NCPA - National Center for Policy Analysis


September 24, 2009

One of the most frequently mouthed claims about high-speed rail is that it is enormously profitable.  Judging by the claims made by proponents, you might wonder why all the world's capital has not "beaten a path" to the station, says Wendell Cox, a senior fellow with the Heartland Institute.

Some of the wildest profit claims have been made by board members and staff of the California High Speed Rail Authority, which plans to build a $50 billion system from San Diego and Los Angeles to San Francisco and Sacramento.

Sadly for rail advocates, these claims are largely bogus, says Cox, who believes that rail promoters ignore accounting principles:

  • In some countries, government payments that would be called subsidies in the United States are called commercial revenues.
  • In others, high speed rail operators operate over tracks owned by government infrastructure companies, which are likewise subsidized in some cases.
  • Often, previous write-offs are not a part of the profit equation.
  • The lack of transparency in accounting practices makes it difficult to make a judgment as to the level of profitability.

Taiwan Today recently characterized the high-speed rail system as "loss-plagued" and noted it was in the process of seeking to restructure its debt.

  • A principal problem was that less than 90,000 of the 275,000 daily riders projected to use the system bothered to buy tickets.
  • The stations aren't full of turnstile-hopping commuters; the Taiwanese were either staying at home or using other forms of transportation.

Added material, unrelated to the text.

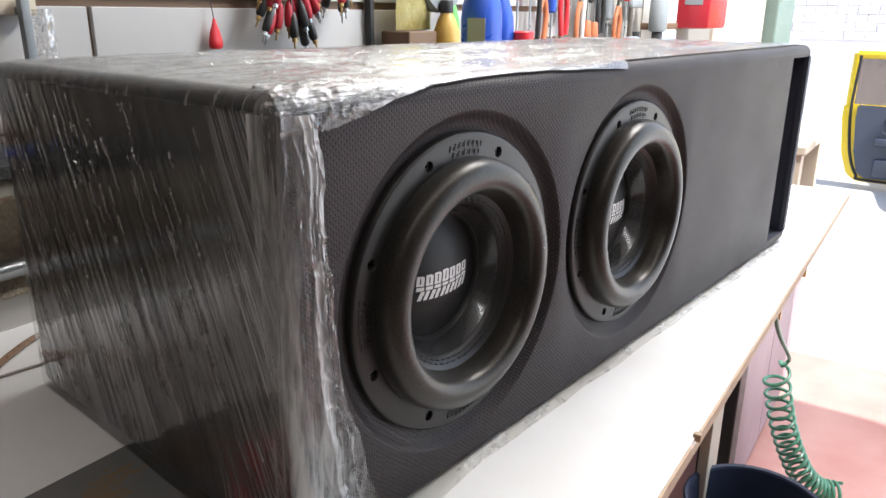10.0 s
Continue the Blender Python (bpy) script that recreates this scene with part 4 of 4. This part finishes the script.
def coil_hose():
    """A spiral air hose hung under the bench edge and sagging to the floor."""
    ob = thing("air_hose", "green spiral air hose hanging from the bench edge", "hose")
    spine = smooth_path([room(*p) for p in ((1.453, -0.046, -0.511), (1.478, -0.060, -0.60), (1.50, -0.079, -0.688), (1.525, -0.105, -0.77), (1.55, -0.138, -0.845), (1.58, -0.180, -0.895), (1.61, -0.235, -0.910))], 60)
    path = []
    turns = 19
    for i, p in enumerate(spine):
        t = i / (len(spine) - 1)
        ahead = (spine[min(i + 1, len(spine) - 1)] - spine[max(i - 1, 0)]).normalized()
        side = ahead.cross(Vector((0, 1, 0.01))).normalized()
        up = ahead.cross(side)
        a = 2 * math.pi * turns * t**1.25
        path.append(p + 0.0315 * (math.cos(a) * side + math.sin(a) * up))
    part("coil", tube(path, 0.0048, 8), HOSE, ob)
    part("tail", tube(smooth_path([room(0.98, -0.075, -0.040), room(1.08, -0.066, -0.17), room(1.22, -0.066, -0.31), room(1.40, -0.074, -0.44), room(1.462, -0.072, -0.482), room(1.455, -0.060, -0.500), path[0]]), 0.0048, 8), HOSE, ob)
    part("fitting", tube([room(0.98, -0.075, -0.018), room(0.98, -0.075, -0.05)], 0.008, 12), BRASS, ob, "brass fitting")
    return ob


coil_hose()
ob = thing("low_cabinet", "pinkish wood-grained low cabinet standing on the floor beyond the bench", "cabinet", ROOM)
part("body", block(1.36, 2.27, 0.035, 0.55, FLOOR_Z, -0.30, 0.004), PURPLE, ob, smooth=False)
for u0, u1 in ((1.365, 1.81), (1.818, 2.265)):
    d = part("door", block(u0, u1, 0.018, 0.0345, FLOOR_Z + 0.02, -0.305, 0.002), PURPLE, ob, smooth=False)
    part("handle", block(u1 - 0.05, u1 - 0.035, 0.002, 0.018, -0.50, -0.40, 0.003), BRASS, d)
ob = thing("far_bench", "wooden bench with a thick worn top beyond the workbench", "bench", ROOM)
part("top", block(1.88, 2.32, 0.02, 0.32, -0.030, -0.004, 0.003), BEIGE, ob, smooth=False)
for u in (1.89, 2.26):
    for v in (0.03, 0.26):
        part("leg", block(u, u + 0.05, v, v + 0.05, FLOOR_Z, -0.030, 0.002), BEIGE, ob, smooth=False)
# Black sheet stands in for the shaded open space below the top.
part("shade_board", block(1.95, 2.25, 0.10, 0.115, FLOOR_Z + 0.3, -0.031, 0.002), BLACKPL, ob, "dark sheet for the shade under the top", smooth=False)



def car():
    ob = thing("yellow_car", "yellow car parked outside with its door wide open", "car", ROOM @ Matrix.Translation((5.2, -2.35, FLOOR_Z)))
    # side profile, length along u
    prof = [(0.0, 0.30), (0.0, 0.72), (0.12, 0.82), (1.0, 0.92), (1.55, 1.38), (2.7, 1.42), (3.35, 1.0), (3.75, 0.94), (3.85, 0.45), (3.8, 0.22), (0.1, 0.20)]
    bm = bmesh.new()
    sides = []
    for v, squeeze in ((0.0, 0.12), (0.10, 0.0), (1.50, 0.0), (1.60, 0.12)):
        sides.append([bm.verts.new((1.9 + (x - 1.9) * (1 - 0.04 * (squeeze > 0)), v + (0.12 if z > 1.0 and v < 0.8 else -0.12 if z > 1.0 else 0.0), z)) for x, z in prof])
    for a, b in zip(sides, sides[1:]):
        for k in range(len(prof)):
            bm.faces.new((a[k], a[(k + 1) % len(prof)], b[(k + 1) % len(prof)], b[k]))
    bm.faces.new(sides[0][::-1])
    bm.faces.new(sides[-1])
    bmesh.ops.bevel(bm, geom=bm.edges[:], offset=0.03, segments=2, affect="EDGES")
    part("body", bm, YELLOW, ob)
    for x in (0.65, 3.1):
        for v in (0.08, 1.53):
            w = part("wheel", lathe([(0.17, -0.08), (0.26, -0.09), (0.29, -0.07), (0.29, 0.07), (0.26, 0.09), (0.17, 0.08)], 32, True), TYRE, ob, "black tyre")
            w.location = (x, v, 0.29)
            r = part("rim", lathe([(0.001, -0.05), (0.16, -0.06), (0.17, -0.08), (0.17, 0.08)], 24), STEEL, w, "steel rim")
    return ob


car()


def car_door():
    """The open door, its inner side towards the workshop; it swings on the car's front pillar."""
    ob = thing("car_door", "open yellow car door seen from inside with dark trim", "car door", ROOM @ Matrix.Translation((6.15, -0.80, FLOOR_Z + 0.05)))
    # across v from the hinge (0) to the latch edge (1.16), up to 0.99
    def plate(pts, x0, x1, bevel=0.0):
        bm = bmesh.new()
        a = [bm.verts.new((x0, y, z)) for y, z in pts]
        b = [bm.verts.new((x1, y, z)) for y, z in pts]
        bm.faces.new(a)
        bm.faces.new(b[::-1])
        for i in range(len(pts)):
            j = (i + 1) % len(pts)
            bm.faces.new((a[i], a[j], b[j], b[i]))
        if bevel:
            bmesh.ops.bevel(bm, geom=bm.edges[:], offset=bevel, segments=2, affect="EDGES")
        return bm

    lower = [(0.0, 0.60), (0.0, 0.10), (0.05, 0.0), (0.98, 0.0), (1.06, 0.05), (1.12, 0.22), (1.155, 0.50), (1.153, 0.60)]
    part("shell", plate(lower, 0.0, 0.09, 0.012), YELLOW, ob)
    for a, b in (((1.118, 0.60), (1.118, 0.985)), ((1.118, 0.975), (0.46, 0.975)), ((0.46, 0.975), (0.04, 0.61))):
        p, q = Vector((0.045, *a)), Vector((0.045, *b))
        part("window_frame", tube([p, q], 0.03, 10), YELLOW, ob)
    part("window", plate([(0.06, 0.60), (1.10, 0.60), (1.10, 0.96), (0.46, 0.96)], 0.045, 0.049), GLASS, ob, "brown-tinted side window")
    trim = [(0.06, 0.585), (0.06, 0.12), (0.10, 0.035), (0.93, 0.035), (0.99, 0.08), (1.03, 0.24), (1.055, 0.50), (1.055, 0.60)]
    t = part("trim_panel", plate(trim, -0.035, 0.0, 0.01), TRIM, ob, "grey-blue moulded trim")
    part("armrest", block(-0.085, -0.03, 0.25, 0.90, 0.30, 0.36, 0.02), TRIM, t)
    part("pocket", block(-0.075, -0.03, 0.15, 0.88, 0.06, 0.20, 0.018), TRIM, t)
    part("pull_recess", block(-0.045, -0.034, 0.55, 0.86, 0.40, 0.50, 0.02), TRIM, t)
    part("seal", tube(smooth_path([(-0.004, 1.09, 0.97), (-0.004, 1.10, 0.60), (-0.004, 1.085, 0.40), (-0.004, 1.05, 0.20), (-0.004, 0.99, 0.06), (-0.004, 0.90, 0.018), (-0.004, 0.15, 0.018)]), 0.011, 8), SEAL, ob, "black rubber seal")
    return ob


car_door()

# whitewashed brick wall across the street
street_wall = setting("wall_street", block(11.0, 11.3, -8, 9, FLOOR_Z, 4.0), MORTAR, "whitewashed brick wall across the street", "wall")
street_wall.matrix_world = ROOM @ Matrix.Translation((11.0, 1.2, 0)) @ Matrix.Rotation(radians(20), 4, "Z") @ Matrix.Translation((-11.0, -1.2, 0))
first = None
for row in range(12):
    for k in range(16):
        v, z = -0.2 + 0.26 * k + 0.13 * (row % 2), 0.1 + 0.11 * row
        if first is None:
            first = part("brick", block(-0.02, 0.0, -0.122, 0.122, -0.047, 0.047, 0.006, 1), BRICKWHITE, street_wall, smooth=False)
            o = first
        else:
            o = new("brick", first.data)
            o.parent = street_wall
        o.matrix_basis = Matrix.Translation((11.0 + random.uniform(0, 0.006), v, z))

Projecting more passengers than show up is not unusual in high-speed rail, notes Cox:

  • The Eurostar service from Paris to London attracts less than one-half of the ridership forecast five years ago and has required a government financial bailout.
  • The new high-speed rail system in Korea is carrying little more than one-half the passengers originally projected.

All of this is ominous news for California, says Cox, where daily ridership projections of Taiwan levels are often cited despite lower population adjacent to the lines, a longer corridor, and a much higher rate of automobile ownership.